Après plusieurs années de sous-investissement et quelques incidents inquiétants, EDF a lancé il y a deux ans un vaste plan de rénovation de ses 640 barrages et 447 centrales hydrauliques, pour s'assurer de la sécurité d'un patrimoine hydraulique très rentable.
Le 29 janvier 2006, une vanne du barrage de Tuilières tombe dans la Dordogne sur les coups de 3H00 du matin: un trou béant laisse échapper 5 millions de m3 d'eau en quelques minutes. Du fait de l'heure tardive, aucune victime ni dégât matériel n'est à déplorer. Mais l'incident, avec d'autres du même ordre, sert de mise en garde à EDF.
"C'est vrai qu'on avait une politique de maintenance a minima" dans les années précédant cet incident, reconnaît Jean-François Astolfi, directeur de la production et de l'ingénierie hydraulique d'EDF. "Le parc hydraulique avait ronronné pendant plusieurs années parce qu'on était en période de surabondance d'électricité", explique-t-il.
En février 2007, la publication par le magazine Capital d'un document interne d'EDF met le problème sur la place publique provoquant une vive polémique. Cet état des lieux évoque des "vannes dans un état de corrosion avancé", de "fissuration" et même de "risque d'effondrement" de certains ouvrages. Un rapport parlementaire est alors diligenté par la commission des affaires économiques de l'Assemblée nationale.
Après plusieurs mois d'enquête sur le terrain, le député (UMP) Christian Kert dresse un constat moins alarmiste, mettant essentiellement en garde contre la sécurité des petits barrages, propriété des collectivités locales ou de particuliers.
"Les grands barrages hydroélectriques français posent moins de problèmes cruciaux et immédiats qu'il n'y paraissait en première analyse", conclut-il.
Entre-temps, un décret, paru en décembre 2007, a nettement renforcé la réglementation sur la sécurité des barrages hydrauliques. Et EDF a lancé son programme "Super Hydrau" (Sûreté et Performance de l'hydraulique), doté de 560 millions d'euros sur 5 ans (2007-2011).
Ce plan doit presque doubler les dépenses de maintenance d'EDF, afin de rattraper le retard d'investissements de la décennie précédente. L'effort est particulièrement axé sur le renouvellement des vannes, conduites et autres composants sujets au vieillissement.
"Il n'y avait strictement aucun risque sur tous nos grands barrages et quelques préoccupations sur des petits barrages, qui comportent énormément d'éléments métalliques", explique M. Astolfi.
Parmi les grands barrages les plus sensibles, celui du Chambon, dans l'Isère, qui gonfle sous l'effet de la maladie du béton, fait l'objet d'une surveillance minutieuse.
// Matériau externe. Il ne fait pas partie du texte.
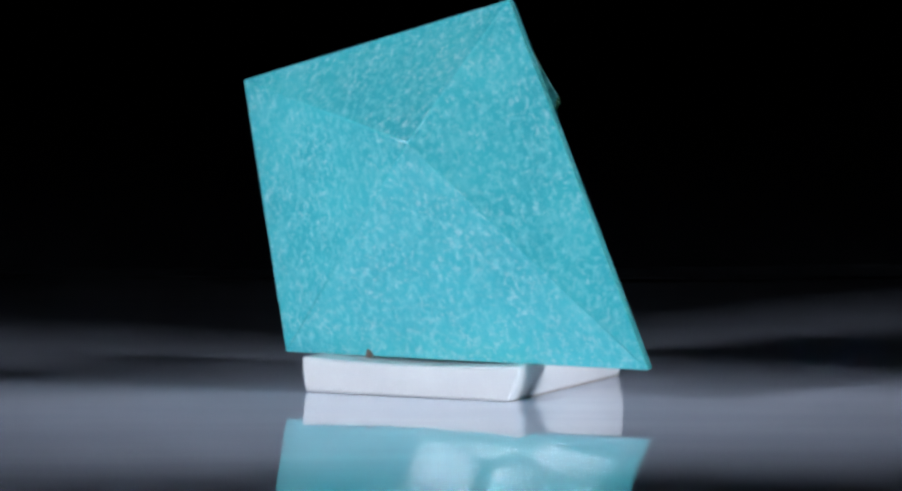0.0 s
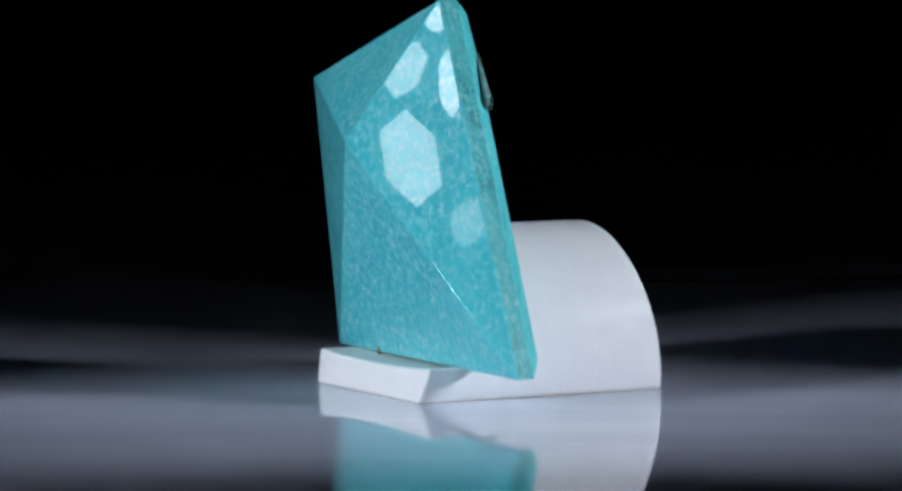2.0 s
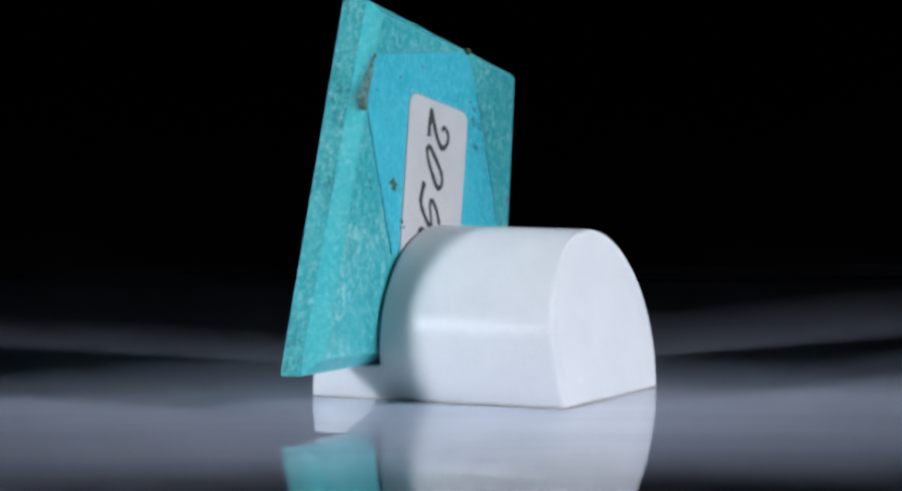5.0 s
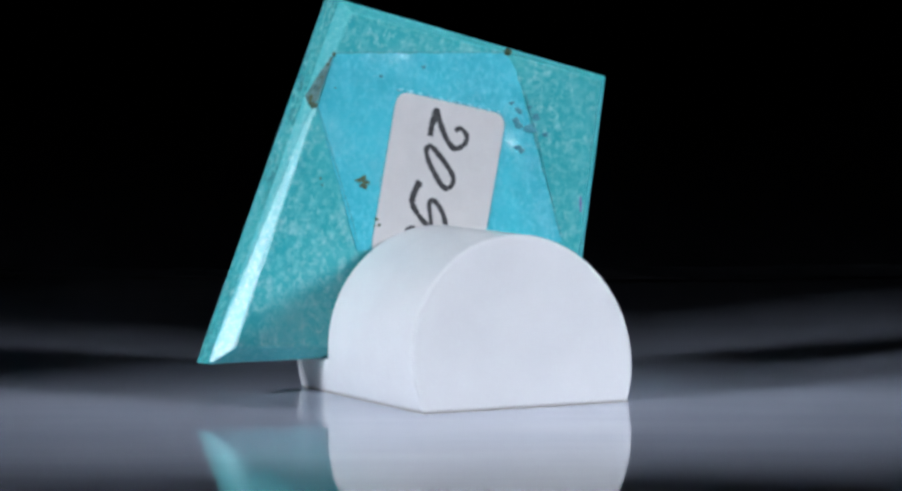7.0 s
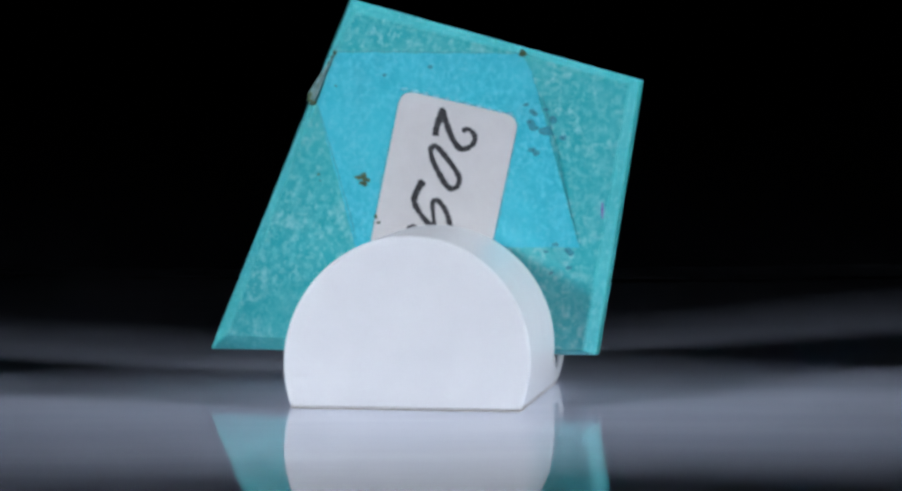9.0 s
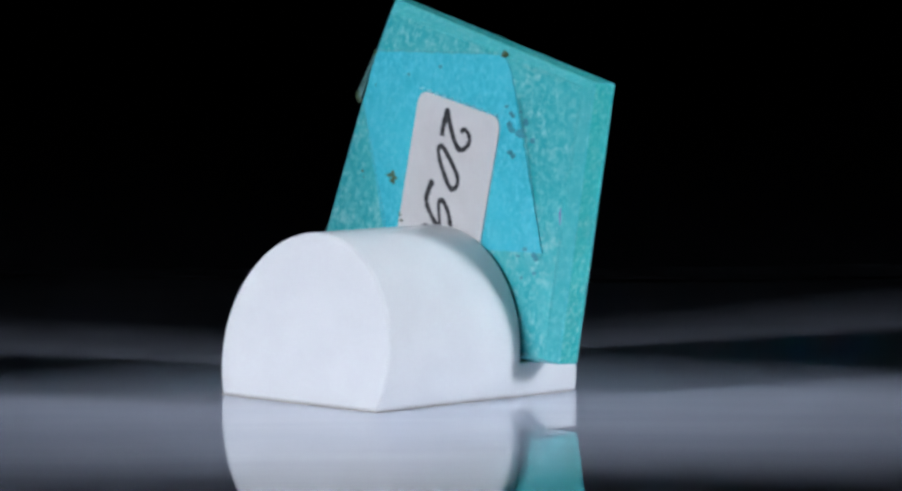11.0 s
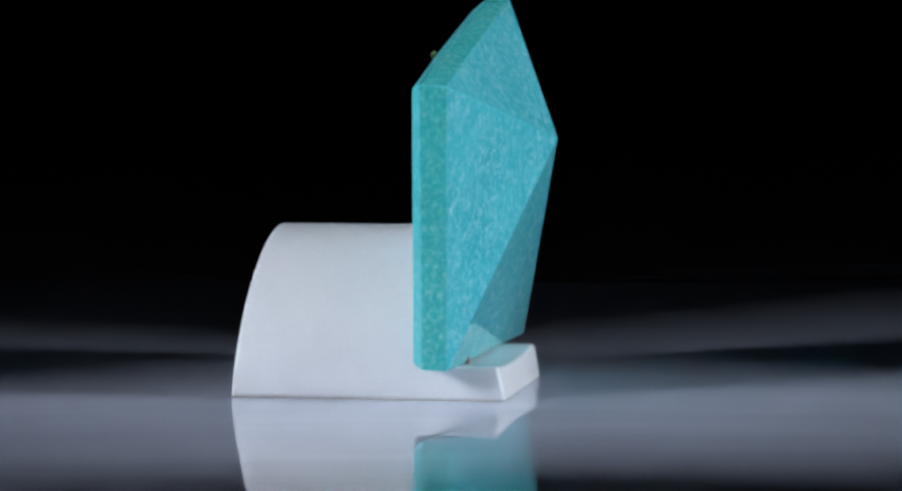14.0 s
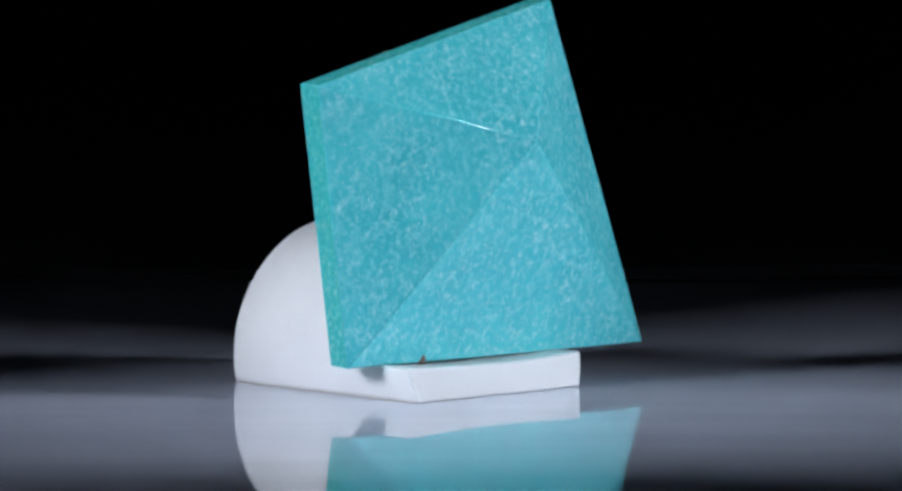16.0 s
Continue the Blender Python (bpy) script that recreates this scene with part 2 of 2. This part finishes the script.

EDF l'a truffé d'instruments de mesure et d'auscultation.
Selon Christian Kert, il faut à l'avenir s'assurer qu'EDF maintiendra un suivi de ses barrages et "une maintenance ne nécessitant plus un nouveau plan +SuPer Hydrau+". Mais une catastrophe du type de celle du barrage de Malpasset, dont la rupture avait fait 423 morts en 1959, "semble, heureusement, éloignée", écrit-il.
"Nos barrages sont bien conçus dans l'ensemble, étroitement surveillés, analysés de façon très fine", assure lui aussi Jean-François Astolfi.
L'argument économique est en outre là pour convaincre EDF de soigner son patrimoine hydraulique, de plus en plus convoité du fait des besoins accrus d'électricité.
"Ce n'est pas seulement la sécurité publique qui est en cause, c'est aussi la production d'électricité, et donc les bénéfices d'EDF", explique un expert du secteur. "Et l'hydraulique, c'est ce qu'il y a de plus rentable".